Thom Lewis says he’s tired of living next door to a burned-out home and makeshift dump in Tampa Heights.
From the front, the house is standing, although barely. There are piles of junk and furniture. And it has been this way for nearly six months.
“It affects the health and safety of everyone in the neighborhood,” Lewis said.
The house at 3605 Dartmouth Ave. has been a code enforcement problem for years, but it became a nightmare in December after it caught fire. The burned-out shell is not only an eyesore, but Lewis says it also attracts vandals and could be a danger. He wants one thing:
“The city needs to tear the house down,” Lewis said.
“If this were Hyde Park, this would not be allowed to sit here like this,” he said. “And that’s what really bothers me.”
He’s complained to authorities but says he gets no answers.
8 On Your Side checked with Sal Ruggiero, who is the operations manager of Tampa’s Neighborhood Enhancement Office. Ruggiero knows all about the troubled Dartmouth house. He said the city wants to tear down the house, but it has to follow the legal process. He said the typical process takes four to six months. The owner hasn’t responded to letters or fines.
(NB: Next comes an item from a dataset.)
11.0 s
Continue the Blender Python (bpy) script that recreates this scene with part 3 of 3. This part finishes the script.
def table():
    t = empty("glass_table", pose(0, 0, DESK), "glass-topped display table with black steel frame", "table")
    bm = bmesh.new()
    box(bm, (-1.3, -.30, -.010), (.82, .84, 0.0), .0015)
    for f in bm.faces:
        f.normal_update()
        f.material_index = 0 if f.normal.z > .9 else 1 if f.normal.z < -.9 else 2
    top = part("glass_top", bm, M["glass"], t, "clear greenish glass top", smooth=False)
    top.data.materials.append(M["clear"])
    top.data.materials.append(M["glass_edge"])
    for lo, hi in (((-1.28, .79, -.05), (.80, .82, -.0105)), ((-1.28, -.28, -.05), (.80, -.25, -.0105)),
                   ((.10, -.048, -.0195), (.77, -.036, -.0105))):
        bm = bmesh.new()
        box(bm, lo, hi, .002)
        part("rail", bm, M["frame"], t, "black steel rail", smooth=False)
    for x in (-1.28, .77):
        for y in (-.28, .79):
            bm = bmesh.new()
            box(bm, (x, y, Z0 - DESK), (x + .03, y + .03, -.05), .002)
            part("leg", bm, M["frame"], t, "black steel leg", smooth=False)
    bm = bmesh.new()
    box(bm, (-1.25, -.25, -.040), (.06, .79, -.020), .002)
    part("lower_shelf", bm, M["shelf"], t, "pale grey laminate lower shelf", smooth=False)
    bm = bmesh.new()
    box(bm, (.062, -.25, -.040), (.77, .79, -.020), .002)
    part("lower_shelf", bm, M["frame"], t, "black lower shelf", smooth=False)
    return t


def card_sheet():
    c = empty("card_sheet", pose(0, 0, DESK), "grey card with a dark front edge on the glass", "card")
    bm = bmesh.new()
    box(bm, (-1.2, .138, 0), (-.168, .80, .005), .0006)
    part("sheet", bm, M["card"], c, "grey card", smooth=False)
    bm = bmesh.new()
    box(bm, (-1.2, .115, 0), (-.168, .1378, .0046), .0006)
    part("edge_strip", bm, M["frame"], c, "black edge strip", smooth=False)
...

If the owner won’t demolish the house, the city will.
“I wish I could do something quicker, but I have to go by what the law is, and we have to observe property rights and give proper notice and wait for responses, and it’s time consuming,” Ruggiero said.
The city is in the process of doing one last title search. If there is not a new owner, the demolition will move forward in two weeks. It could take 30 to 45 days after that to remove the house. Ruggiero said.